Even when in Munch’s ‘The Death of Marat’ he overtly depicts the female nude, centralizing the viewer’s focus on her body, he resists sexualizing her through the way the figure stares back unflinchingly, defiantly back at the observer. It almost seems as though Munch has anticipated the potential in the nudity and femininity to be sexualized and preempts this by giving the woman a powerful presence of confidence, self assuredly staring back at the viewer, as if daring them to not meet her gaze. Furthermore, the figure’s long red hair, pale skin, and the way she seems to be rising and abstracting out of the swirling floor invokes depictions of the Goddess Venus in classical sculpture or in particular, Botticelli’s ‘The Birth of Venus’. The reference to this work, invoking the status of both the artist and the character of the goddess, has a deifying effect on the woman, giving her a quality of radiance and power.

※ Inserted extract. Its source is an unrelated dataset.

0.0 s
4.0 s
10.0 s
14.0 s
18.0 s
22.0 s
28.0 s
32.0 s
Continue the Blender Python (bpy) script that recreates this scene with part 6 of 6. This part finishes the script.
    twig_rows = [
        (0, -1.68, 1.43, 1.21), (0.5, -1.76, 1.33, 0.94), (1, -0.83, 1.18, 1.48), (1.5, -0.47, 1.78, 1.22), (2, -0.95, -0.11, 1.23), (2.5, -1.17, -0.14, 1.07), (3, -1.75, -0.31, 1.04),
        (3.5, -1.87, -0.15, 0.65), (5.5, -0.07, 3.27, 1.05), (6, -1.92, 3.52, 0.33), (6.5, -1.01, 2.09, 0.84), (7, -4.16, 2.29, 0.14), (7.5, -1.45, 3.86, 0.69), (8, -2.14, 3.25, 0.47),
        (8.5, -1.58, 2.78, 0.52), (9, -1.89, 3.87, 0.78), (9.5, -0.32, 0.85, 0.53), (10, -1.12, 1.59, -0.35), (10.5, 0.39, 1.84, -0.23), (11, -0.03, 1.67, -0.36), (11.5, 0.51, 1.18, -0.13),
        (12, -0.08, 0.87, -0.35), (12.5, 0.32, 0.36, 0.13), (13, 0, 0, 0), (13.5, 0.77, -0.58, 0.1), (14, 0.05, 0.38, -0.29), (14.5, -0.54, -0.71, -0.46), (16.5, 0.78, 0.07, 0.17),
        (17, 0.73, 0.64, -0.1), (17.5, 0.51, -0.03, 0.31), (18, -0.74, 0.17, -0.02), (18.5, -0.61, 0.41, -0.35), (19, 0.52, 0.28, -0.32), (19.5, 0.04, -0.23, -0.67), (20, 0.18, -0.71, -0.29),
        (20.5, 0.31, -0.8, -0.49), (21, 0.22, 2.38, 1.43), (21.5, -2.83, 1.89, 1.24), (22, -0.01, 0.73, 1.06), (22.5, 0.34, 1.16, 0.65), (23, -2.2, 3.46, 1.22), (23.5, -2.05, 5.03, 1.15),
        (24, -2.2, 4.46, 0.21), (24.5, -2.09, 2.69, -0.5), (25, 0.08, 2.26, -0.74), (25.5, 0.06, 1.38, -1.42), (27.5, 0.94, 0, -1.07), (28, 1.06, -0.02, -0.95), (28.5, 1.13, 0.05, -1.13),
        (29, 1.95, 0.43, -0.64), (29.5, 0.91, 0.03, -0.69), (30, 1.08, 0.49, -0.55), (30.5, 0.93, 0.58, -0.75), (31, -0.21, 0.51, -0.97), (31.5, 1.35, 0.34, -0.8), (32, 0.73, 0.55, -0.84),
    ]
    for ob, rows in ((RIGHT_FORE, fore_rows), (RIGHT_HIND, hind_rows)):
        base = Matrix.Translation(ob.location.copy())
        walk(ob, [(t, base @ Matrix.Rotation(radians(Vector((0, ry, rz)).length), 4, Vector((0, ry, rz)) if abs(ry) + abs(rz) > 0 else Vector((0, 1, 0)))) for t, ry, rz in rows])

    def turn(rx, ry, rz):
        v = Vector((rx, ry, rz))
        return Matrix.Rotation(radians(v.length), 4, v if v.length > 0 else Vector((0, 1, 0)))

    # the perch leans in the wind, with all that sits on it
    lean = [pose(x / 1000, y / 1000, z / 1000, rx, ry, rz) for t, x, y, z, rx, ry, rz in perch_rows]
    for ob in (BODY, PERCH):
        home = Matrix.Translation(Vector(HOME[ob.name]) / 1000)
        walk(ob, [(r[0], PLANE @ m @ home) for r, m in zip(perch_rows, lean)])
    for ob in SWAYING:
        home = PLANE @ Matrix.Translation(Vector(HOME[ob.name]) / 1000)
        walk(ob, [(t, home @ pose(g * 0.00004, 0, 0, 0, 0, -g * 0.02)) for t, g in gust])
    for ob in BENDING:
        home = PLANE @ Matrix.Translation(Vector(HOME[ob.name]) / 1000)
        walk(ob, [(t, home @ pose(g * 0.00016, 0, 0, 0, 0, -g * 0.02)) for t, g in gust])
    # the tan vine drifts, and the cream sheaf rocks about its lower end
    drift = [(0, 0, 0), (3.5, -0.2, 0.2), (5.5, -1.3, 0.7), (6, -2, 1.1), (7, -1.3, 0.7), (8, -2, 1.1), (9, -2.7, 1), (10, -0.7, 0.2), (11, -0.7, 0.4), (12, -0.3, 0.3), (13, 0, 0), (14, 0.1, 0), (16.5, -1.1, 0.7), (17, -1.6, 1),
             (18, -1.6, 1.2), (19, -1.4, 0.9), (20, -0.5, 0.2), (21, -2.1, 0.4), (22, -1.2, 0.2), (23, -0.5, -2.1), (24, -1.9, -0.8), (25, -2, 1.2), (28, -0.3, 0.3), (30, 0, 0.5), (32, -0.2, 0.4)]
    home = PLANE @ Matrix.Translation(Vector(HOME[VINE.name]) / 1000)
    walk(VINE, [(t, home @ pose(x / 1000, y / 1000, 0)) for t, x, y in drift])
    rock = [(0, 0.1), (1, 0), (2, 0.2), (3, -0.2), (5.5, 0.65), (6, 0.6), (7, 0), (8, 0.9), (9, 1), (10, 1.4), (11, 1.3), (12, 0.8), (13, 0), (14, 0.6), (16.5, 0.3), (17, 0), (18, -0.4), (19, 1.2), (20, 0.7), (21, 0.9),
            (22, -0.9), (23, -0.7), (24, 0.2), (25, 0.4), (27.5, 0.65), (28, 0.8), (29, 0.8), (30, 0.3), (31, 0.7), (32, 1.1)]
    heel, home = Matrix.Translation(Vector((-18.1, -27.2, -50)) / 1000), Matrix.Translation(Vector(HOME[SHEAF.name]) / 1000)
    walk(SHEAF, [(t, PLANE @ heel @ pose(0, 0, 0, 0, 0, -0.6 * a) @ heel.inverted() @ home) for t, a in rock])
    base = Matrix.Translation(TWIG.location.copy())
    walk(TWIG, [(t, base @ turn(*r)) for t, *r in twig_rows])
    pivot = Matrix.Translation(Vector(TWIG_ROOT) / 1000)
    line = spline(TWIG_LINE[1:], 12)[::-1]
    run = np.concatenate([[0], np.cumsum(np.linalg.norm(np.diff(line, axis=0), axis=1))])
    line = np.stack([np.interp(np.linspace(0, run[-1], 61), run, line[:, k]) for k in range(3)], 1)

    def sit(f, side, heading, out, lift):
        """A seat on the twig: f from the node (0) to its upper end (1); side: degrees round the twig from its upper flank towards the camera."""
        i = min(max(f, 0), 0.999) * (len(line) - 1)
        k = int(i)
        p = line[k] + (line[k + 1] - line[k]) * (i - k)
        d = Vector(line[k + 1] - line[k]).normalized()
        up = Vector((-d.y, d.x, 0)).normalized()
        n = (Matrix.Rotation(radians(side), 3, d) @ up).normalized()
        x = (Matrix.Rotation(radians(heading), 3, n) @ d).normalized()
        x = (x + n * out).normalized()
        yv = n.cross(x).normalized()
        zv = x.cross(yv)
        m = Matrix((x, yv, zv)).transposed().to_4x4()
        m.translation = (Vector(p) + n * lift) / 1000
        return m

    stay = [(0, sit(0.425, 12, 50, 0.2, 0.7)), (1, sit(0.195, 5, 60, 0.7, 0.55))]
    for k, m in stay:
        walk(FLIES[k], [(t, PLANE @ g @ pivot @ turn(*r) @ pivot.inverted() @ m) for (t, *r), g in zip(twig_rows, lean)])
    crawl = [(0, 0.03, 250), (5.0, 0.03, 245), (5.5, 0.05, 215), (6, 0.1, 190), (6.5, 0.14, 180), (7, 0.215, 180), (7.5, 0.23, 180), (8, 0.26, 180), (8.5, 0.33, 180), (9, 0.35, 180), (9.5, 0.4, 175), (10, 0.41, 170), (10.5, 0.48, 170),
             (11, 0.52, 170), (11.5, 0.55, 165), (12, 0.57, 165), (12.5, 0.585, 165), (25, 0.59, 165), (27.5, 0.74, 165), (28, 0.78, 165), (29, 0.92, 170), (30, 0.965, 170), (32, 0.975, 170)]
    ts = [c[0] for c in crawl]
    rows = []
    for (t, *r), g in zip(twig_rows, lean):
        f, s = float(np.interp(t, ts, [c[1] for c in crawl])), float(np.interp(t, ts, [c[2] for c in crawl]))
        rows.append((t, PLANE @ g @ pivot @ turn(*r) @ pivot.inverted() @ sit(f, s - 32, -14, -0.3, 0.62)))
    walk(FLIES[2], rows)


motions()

In a somewhat different way to Munch, Emin’s work violently resists being sexualized under the male gaze through the abstraction of the female from, the incompleteness of the figures, and the conflicting senses of violence against the archetypical softness of female sexuality. She invokes these devices and motifs throughout her work and here, its clear that in the nascence of this collection was Munch’s sympathy for, and unexploitative interest in, the meeting of female mental illness and sexuality. It’s understandable why Munch was so formative in Emin’s artistic growth as his frank, and understanding approach to women in painting cultivated an environment in which Emin could push what Munch began into what has now become her signature furious, explosive, fitful, but also highly sensual, vulnerable, and intimate depiction of the relationship between sexuality and mental illness in women.
When confined in a room together Munch’s work becomes a premonition of Emin’s, and her adoration of him and his art is evident throughout her own disquieting female bodies existing in a disturbing intersection eroticism and indulgence, and vulnerability and illness. The medium of watercolour they both often use imbues the natural forms they paint with vitality; innate to the medium is a beautiful sense of fluidity and volatility which emulates the nature of their focal motifs- flesh, femininity, weeping and bleeding.
While walking through the exhibition the popular Cesar A. Cruz saying ‘Art should comfort the disturbed and disturb the comfortable’ kept coming to mind. ‘The loneliness of the soul’ is a masterful expression of this; Emin joins her muse Munch in becoming an artist who creates open environments that bring a shocking but sympathetic exploration of mental illness into the centre of the public discourse, at a time when it’s indisputably needed.